Ketiga, Mujtahid Muqayyad. Mereka juga disebut Mujtahid
al-Masa’il karena objek ijtihadnya adalah masalah-masalah yang tidak ada
ketentuan hukumnya dalam madzhab yang dianut. Selain itu, mereka disebut pula
dengan Mujtahid Takhrij. Misalnya: al-Thahawi, al-Kurkhi, al-Halwani,
al-Sarakhsi, al-Bazdawi dan Qadhi Khan dari Hanafiah; al-Abhari dan Ibn Abi
Yazid al-Qairuwani dari Malikiyyah; Abu Ishaq al-Syairazi, al-Marwazi, Muhammad
ibn Jarir, Abu Nashr dan Ibn Khuzaimah dari Syafi’iyyah; al-Qadhi Abi Ya’la dan
al-Qadhi Abi ‘Ali ibn Abi Musa dari Hanabilah. Mujtahid pada tingkat inilah
yang disebut dengan Ashab al-Wujuh, karena mereka mengeluarkan hukum
yang belum pernah disinggung dalam madzhab yang mereka anut, sehingga pendapat
mereka ini disebut sebagai ‘wajh’ atau ‘qaul’ dalam madzhab.
Keempat, Mujtahid Tarjih. Yaitu Mujtahid yang mampu
mengunggulkan pendapat imam madzhab dibandingkan pendapat lain; atau
mengunggulkan pendapat yang dikemukakan oleh imam madzhab, murid-murid imam madzhab
maupun pendapat imam-imam madzhab lainnya. Jadi, mereka dapat mengunggulkan
sebagian riwayat dibandingkan sebagian yang lain. Misalnya: al-Qaduri dan
al-Marghinani dari Hanafiah; al-‘Allamah Khalil dari Malikiyyah;
al-Rafi’iy dan al-Nawawy dari Syafi’iyyah; al-Qadhi ‘Ala’uddin al-Mardawi dan
Abu al-Khathab Mahfuzh ibn Ahmad al-Kaludzani al-Baghdadi dari Hanabilah.
Kelima, Mujtahid al-Futya. Yaitu Mujtahid yang mampu
untuk menghafal, menukil dan memahami (pendapat) madzhabnya, baik yang bersifat
jelas (wadhih) maupun masih ambigu (musykil). Demikian juga
mereka mampu membedakan pendapat yang paling kuat, pendapat yang kuat dan
pendapat yang lemah; dapat memilah pendapat yang lebih unggul dengan pendapat
yang terungguli (lebih lemah). Akan tetapi, mereka memiliki kelemahan dalam hal
mengukuhkan dalil-dalilnya maupun menyeleksi (mengedit) qiyas-qiyasnya.
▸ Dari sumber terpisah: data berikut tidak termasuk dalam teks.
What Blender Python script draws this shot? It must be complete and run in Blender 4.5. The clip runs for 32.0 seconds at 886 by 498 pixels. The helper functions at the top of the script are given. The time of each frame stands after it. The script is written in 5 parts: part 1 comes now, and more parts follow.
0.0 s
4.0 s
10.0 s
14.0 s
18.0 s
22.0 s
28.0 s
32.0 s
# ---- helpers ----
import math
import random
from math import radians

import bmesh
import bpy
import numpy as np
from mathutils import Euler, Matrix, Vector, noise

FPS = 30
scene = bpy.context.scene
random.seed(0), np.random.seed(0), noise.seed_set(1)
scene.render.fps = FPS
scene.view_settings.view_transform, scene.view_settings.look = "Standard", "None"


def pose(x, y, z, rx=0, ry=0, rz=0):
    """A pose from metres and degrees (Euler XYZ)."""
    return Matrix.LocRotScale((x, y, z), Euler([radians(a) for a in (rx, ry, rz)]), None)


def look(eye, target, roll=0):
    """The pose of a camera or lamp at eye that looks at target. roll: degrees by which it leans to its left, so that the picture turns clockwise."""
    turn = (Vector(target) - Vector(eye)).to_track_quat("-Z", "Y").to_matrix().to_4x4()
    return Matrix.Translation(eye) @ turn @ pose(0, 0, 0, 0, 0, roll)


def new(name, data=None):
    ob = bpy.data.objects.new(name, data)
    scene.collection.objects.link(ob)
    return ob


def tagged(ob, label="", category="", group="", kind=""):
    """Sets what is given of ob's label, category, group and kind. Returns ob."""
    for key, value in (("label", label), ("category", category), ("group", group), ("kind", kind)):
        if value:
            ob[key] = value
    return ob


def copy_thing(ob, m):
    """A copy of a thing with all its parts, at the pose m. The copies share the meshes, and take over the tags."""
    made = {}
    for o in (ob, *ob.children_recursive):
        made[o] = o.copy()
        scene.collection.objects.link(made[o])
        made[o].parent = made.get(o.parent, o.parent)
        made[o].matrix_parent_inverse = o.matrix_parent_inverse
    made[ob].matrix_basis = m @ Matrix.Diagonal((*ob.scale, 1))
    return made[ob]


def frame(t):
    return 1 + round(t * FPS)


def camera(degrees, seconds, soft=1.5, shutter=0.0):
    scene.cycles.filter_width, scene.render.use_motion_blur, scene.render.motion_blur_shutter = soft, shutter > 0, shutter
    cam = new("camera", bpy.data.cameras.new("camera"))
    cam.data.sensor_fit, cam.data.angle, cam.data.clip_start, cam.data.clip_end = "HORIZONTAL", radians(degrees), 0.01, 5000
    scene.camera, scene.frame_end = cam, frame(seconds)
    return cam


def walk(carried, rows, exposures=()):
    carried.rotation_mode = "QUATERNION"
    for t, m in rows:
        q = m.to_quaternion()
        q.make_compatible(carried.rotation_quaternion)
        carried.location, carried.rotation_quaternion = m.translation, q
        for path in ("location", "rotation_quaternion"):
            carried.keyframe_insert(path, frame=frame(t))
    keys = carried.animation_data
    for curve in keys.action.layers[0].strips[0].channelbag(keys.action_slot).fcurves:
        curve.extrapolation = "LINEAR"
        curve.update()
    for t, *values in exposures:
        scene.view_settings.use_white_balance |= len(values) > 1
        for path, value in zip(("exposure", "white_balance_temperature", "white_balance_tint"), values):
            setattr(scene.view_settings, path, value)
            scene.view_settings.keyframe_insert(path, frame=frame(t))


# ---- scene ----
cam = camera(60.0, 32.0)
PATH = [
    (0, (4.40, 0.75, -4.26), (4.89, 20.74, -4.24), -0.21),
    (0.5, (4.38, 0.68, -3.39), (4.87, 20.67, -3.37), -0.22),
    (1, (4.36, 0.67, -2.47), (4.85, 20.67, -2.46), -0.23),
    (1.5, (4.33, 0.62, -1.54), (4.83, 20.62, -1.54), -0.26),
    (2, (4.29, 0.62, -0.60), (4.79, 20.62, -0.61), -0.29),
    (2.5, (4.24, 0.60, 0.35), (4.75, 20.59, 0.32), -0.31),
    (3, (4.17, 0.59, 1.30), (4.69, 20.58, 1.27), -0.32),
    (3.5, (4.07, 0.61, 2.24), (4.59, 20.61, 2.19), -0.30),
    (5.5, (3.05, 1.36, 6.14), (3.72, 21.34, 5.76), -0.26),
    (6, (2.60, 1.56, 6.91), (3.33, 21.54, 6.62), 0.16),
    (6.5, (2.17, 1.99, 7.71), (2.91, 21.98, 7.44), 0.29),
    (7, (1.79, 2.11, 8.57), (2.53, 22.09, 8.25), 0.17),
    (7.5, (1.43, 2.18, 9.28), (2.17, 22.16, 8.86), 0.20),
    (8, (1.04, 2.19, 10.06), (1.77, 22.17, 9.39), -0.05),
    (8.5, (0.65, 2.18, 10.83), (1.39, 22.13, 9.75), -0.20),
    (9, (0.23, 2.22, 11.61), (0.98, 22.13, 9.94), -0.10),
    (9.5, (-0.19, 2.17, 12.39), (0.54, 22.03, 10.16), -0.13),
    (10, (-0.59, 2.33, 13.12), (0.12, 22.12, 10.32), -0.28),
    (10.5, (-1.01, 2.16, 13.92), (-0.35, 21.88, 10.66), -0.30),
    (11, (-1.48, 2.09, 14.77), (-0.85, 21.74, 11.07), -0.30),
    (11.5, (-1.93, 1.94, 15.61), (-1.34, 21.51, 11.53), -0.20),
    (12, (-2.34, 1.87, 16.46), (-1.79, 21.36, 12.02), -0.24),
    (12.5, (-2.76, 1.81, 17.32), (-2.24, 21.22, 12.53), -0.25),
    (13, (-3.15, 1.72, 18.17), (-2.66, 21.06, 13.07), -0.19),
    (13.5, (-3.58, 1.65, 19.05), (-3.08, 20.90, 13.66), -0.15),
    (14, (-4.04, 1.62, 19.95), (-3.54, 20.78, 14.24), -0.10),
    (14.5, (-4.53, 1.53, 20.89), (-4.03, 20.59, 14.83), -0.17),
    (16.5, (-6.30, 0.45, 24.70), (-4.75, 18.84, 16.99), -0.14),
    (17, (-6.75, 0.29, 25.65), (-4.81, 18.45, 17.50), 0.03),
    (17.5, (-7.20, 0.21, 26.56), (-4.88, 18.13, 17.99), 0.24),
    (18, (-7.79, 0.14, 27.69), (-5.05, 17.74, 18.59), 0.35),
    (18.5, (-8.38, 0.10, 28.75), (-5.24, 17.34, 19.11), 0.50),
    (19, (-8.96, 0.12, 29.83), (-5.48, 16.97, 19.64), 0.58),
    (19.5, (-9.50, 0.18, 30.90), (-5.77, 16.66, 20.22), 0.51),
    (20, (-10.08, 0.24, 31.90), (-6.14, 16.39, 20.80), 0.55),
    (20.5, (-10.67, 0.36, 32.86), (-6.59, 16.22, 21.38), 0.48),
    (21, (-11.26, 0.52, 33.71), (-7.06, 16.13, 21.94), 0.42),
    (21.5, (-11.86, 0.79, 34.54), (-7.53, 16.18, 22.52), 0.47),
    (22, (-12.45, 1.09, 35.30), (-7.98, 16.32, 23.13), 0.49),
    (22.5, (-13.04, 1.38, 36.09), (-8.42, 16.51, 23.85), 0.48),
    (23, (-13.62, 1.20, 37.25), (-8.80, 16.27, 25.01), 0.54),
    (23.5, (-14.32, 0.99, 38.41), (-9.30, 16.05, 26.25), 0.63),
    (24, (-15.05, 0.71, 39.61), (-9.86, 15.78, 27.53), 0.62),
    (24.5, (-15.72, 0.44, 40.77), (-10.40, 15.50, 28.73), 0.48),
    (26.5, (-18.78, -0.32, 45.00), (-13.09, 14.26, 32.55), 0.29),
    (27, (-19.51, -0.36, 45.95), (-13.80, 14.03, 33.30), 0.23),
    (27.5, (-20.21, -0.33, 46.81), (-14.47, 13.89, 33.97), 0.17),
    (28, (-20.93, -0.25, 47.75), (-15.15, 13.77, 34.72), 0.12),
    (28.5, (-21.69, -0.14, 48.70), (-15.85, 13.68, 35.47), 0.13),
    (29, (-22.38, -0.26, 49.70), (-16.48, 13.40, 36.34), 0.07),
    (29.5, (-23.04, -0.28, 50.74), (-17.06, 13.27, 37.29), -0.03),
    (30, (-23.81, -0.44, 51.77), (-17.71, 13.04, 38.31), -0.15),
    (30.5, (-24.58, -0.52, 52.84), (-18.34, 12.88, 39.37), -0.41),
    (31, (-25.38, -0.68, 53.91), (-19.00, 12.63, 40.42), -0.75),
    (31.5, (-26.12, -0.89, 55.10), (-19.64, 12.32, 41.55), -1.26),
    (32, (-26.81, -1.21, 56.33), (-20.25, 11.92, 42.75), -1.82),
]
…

Misalnya: al-Rafi’ii dan al-Nawawi dari Syafi’iyyah.
Keenam, Thabaqat al-Muqallidin. Yaitu orang-orang yang
tidak mampu membedakan antara pendapat yang kuat dengan yang lainnya.
Referensi
Mahmud, Wajih. Ikhtilaf al-Fuqaha’: Asbabuhu wa Mawqifuna
Minhu. ttp.: Dar al-Huda. ttt..
Basya, Ahmad
Taymur. al-Madzahib al-Fiqhiyyah al-Arba’ah. Kairo: Dar al-Afaq
al-‘Arabiyyah. 2001.
Thawilah, ‘Abd al-Wahab ‘Abd al-Salam. Atsar al-Lughah fi
Ikhtilaf al-Mujtahidin. ttp.: Dar al-Salam. 2000.
Zuhaili, Wahbah al-. al-Fiqh
al-Islami wa Adillatuhu. Damaskus: Dar al-Fikr al-Mu’ashir. 1985.